• **AIM OF THE TASK**
Write the data out again, character for character, with no images.

• **DATA**
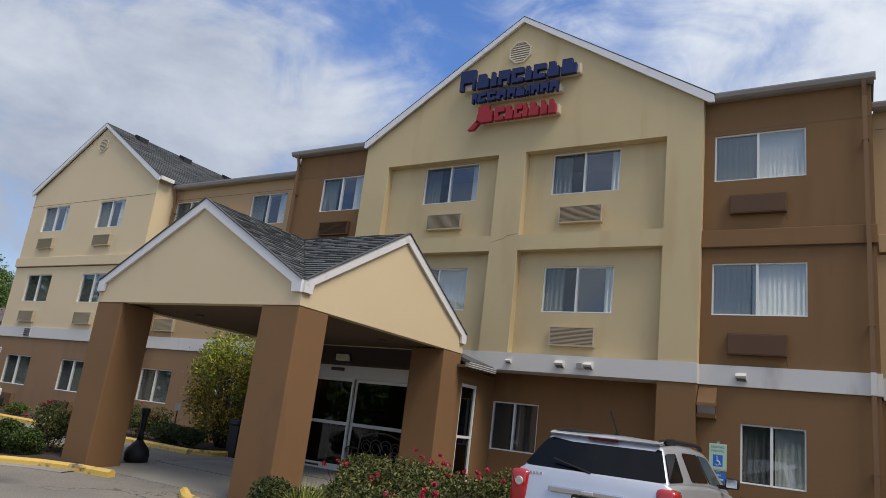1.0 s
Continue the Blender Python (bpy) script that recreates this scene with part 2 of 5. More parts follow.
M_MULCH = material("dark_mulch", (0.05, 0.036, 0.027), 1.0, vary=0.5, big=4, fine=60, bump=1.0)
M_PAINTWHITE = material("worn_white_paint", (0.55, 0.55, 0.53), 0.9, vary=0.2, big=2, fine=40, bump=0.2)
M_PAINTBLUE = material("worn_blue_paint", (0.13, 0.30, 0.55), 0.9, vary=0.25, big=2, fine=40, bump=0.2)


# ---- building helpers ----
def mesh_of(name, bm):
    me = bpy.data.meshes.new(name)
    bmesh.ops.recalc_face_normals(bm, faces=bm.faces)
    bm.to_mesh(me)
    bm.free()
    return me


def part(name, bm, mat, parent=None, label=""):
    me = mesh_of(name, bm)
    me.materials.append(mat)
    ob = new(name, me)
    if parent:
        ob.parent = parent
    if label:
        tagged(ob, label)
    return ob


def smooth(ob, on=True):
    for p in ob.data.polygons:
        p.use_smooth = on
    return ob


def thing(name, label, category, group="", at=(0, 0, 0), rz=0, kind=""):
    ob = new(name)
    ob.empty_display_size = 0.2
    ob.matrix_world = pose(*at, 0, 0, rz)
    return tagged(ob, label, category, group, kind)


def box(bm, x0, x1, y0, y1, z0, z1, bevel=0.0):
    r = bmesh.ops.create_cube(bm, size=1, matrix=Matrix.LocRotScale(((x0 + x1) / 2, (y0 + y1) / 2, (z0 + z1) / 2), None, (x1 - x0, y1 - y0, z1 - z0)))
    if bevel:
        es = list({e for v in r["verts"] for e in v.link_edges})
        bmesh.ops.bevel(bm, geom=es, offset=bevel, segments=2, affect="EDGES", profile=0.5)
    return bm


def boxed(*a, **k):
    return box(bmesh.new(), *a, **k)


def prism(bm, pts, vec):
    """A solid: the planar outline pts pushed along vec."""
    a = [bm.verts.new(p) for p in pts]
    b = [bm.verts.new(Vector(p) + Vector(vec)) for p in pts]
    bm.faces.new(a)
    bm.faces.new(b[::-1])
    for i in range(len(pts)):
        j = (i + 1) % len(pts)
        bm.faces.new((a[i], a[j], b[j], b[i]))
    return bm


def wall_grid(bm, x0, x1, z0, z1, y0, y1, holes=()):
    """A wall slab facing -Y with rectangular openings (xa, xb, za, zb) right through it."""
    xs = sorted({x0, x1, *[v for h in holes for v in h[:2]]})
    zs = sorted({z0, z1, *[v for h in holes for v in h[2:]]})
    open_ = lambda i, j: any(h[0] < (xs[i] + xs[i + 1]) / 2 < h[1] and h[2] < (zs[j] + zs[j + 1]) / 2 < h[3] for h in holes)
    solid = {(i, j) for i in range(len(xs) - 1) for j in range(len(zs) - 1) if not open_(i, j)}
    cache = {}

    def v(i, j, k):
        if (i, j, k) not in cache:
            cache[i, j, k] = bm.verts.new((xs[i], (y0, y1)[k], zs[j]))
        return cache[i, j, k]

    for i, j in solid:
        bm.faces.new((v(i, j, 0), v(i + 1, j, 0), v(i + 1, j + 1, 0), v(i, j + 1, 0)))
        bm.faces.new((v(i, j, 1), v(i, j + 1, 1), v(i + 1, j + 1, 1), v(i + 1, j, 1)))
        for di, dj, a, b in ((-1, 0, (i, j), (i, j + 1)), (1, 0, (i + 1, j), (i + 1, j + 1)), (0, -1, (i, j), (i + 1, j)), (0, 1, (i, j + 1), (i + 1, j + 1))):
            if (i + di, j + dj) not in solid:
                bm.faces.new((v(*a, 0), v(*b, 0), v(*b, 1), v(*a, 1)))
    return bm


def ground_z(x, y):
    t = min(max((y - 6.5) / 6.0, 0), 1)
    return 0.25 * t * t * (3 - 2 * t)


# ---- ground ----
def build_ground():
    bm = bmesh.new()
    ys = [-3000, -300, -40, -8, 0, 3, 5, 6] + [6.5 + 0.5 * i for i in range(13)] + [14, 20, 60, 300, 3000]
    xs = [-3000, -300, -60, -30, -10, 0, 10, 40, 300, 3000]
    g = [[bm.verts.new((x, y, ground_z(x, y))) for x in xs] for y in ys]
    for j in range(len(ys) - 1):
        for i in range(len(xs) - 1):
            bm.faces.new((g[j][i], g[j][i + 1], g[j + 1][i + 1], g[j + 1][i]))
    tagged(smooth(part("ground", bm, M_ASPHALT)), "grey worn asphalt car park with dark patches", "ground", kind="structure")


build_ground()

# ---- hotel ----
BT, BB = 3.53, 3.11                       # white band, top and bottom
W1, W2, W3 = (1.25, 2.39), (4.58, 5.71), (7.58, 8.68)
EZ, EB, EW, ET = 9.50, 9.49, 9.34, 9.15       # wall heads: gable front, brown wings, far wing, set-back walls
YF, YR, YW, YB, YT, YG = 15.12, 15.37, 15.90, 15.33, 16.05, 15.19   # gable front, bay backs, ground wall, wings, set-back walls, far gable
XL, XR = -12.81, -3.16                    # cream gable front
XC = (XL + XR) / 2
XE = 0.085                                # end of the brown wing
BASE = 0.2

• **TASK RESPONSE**
1.0 s
Continue the Blender Python (bpy) script that recreates this scene with part 2 of 5. More parts follow.
M_MULCH = material("dark_mulch", (0.05, 0.036, 0.027), 1.0, vary=0.5, big=4, fine=60, bump=1.0)
M_PAINTWHITE = material("worn_white_paint", (0.55, 0.55, 0.53), 0.9, vary=0.2, big=2, fine=40, bump=0.2)
M_PAINTBLUE = material("worn_blue_paint", (0.13, 0.30, 0.55), 0.9, vary=0.25, big=2, fine=40, bump=0.2)


# ---- building helpers ----
def mesh_of(name, bm):
    me = bpy.data.meshes.new(name)
    bmesh.ops.recalc_face_normals(bm, faces=bm.faces)
    bm.to_mesh(me)
    bm.free()
    return me


def part(name, bm, mat, parent=None, label=""):
    me = mesh_of(name, bm)
    me.materials.append(mat)
    ob = new(name, me)
    if parent:
        ob.parent = parent
    if label:
        tagged(ob, label)
    return ob


def smooth(ob, on=True):
    for p in ob.data.polygons:
        p.use_smooth = on
    return ob


def thing(name, label, category, group="", at=(0, 0, 0), rz=0, kind=""):
    ob = new(name)
    ob.empty_display_size = 0.2
    ob.matrix_world = pose(*at, 0, 0, rz)
    return tagged(ob, label, category, group, kind)


def box(bm, x0, x1, y0, y1, z0, z1, bevel=0.0):
    r = bmesh.ops.create_cube(bm, size=1, matrix=Matrix.LocRotScale(((x0 + x1) / 2, (y0 + y1) / 2, (z0 + z1) / 2), None, (x1 - x0, y1 - y0, z1 - z0)))
    if bevel:
        es = list({e for v in r["verts"] for e in v.link_edges})
        bmesh.ops.bevel(bm, geom=es, offset=bevel, segments=2, affect="EDGES", profile=0.5)
    return bm


def boxed(*a, **k):
    return box(bmesh.new(), *a, **k)


def prism(bm, pts, vec):
    """A solid: the planar outline pts pushed along vec."""
    a = [bm.verts.new(p) for p in pts]
    b = [bm.verts.new(Vector(p) + Vector(vec)) for p in pts]
    bm.faces.new(a)
    bm.faces.new(b[::-1])
    for i in range(len(pts)):
        j = (i + 1) % len(pts)
        bm.faces.new((a[i], a[j], b[j], b[i]))
    return bm


def wall_grid(bm, x0, x1, z0, z1, y0, y1, holes=()):
    """A wall slab facing -Y with rectangular openings (xa, xb, za, zb) right through it."""
    xs = sorted({x0, x1, *[v for h in holes for v in h[:2]]})
    zs = sorted({z0, z1, *[v for h in holes for v in h[2:]]})
    open_ = lambda i, j: any(h[0] < (xs[i] + xs[i + 1]) / 2 < h[1] and h[2] < (zs[j] + zs[j + 1]) / 2 < h[3] for h in holes)
    solid = {(i, j) for i in range(len(xs) - 1) for j in range(len(zs) - 1) if not open_(i, j)}
    cache = {}

    def v(i, j, k):
        if (i, j, k) not in cache:
            cache[i, j, k] = bm.verts.new((xs[i], (y0, y1)[k], zs[j]))
        return cache[i, j, k]

    for i, j in solid:
        bm.faces.new((v(i, j, 0), v(i + 1, j, 0), v(i + 1, j + 1, 0), v(i, j + 1, 0)))
        bm.faces.new((v(i, j, 1), v(i, j + 1, 1), v(i + 1, j + 1, 1), v(i + 1, j, 1)))
        for di, dj, a, b in ((-1, 0, (i, j), (i, j + 1)), (1, 0, (i + 1, j), (i + 1, j + 1)), (0, -1, (i, j), (i + 1, j)), (0, 1, (i, j + 1), (i + 1, j + 1))):
            if (i + di, j + dj) not in solid:
                bm.faces.new((v(*a, 0), v(*b, 0), v(*b, 1), v(*a, 1)))
    return bm


def ground_z(x, y):
    t = min(max((y - 6.5) / 6.0, 0), 1)
    return 0.25 * t * t * (3 - 2 * t)


# ---- ground ----
def build_ground():
    bm = bmesh.new()
    ys = [-3000, -300, -40, -8, 0, 3, 5, 6] + [6.5 + 0.5 * i for i in range(13)] + [14, 20, 60, 300, 3000]
    xs = [-3000, -300, -60, -30, -10, 0, 10, 40, 300, 3000]
    g = [[bm.verts.new((x, y, ground_z(x, y))) for x in xs] for y in ys]
    for j in range(len(ys) - 1):
        for i in range(len(xs) - 1):
            bm.faces.new((g[j][i], g[j][i + 1], g[j + 1][i + 1], g[j + 1][i]))
    tagged(smooth(part("ground", bm, M_ASPHALT)), "grey worn asphalt car park with dark patches", "ground", kind="structure")


build_ground()

# ---- hotel ----
BT, BB = 3.53, 3.11                       # white band, top and bottom
W1, W2, W3 = (1.25, 2.39), (4.58, 5.71), (7.58, 8.68)
EZ, EB, EW, ET = 9.50, 9.49, 9.34, 9.15       # wall heads: gable front, brown wings, far wing, set-back walls
YF, YR, YW, YB, YT, YG = 15.12, 15.37, 15.90, 15.33, 16.05, 15.19   # gable front, bay backs, ground wall, wings, set-back walls, far gable
XL, XR = -12.81, -3.16                    # cream gable front
XC = (XL + XR) / 2
XE = 0.085                                # end of the brown wing
BASE = 0.2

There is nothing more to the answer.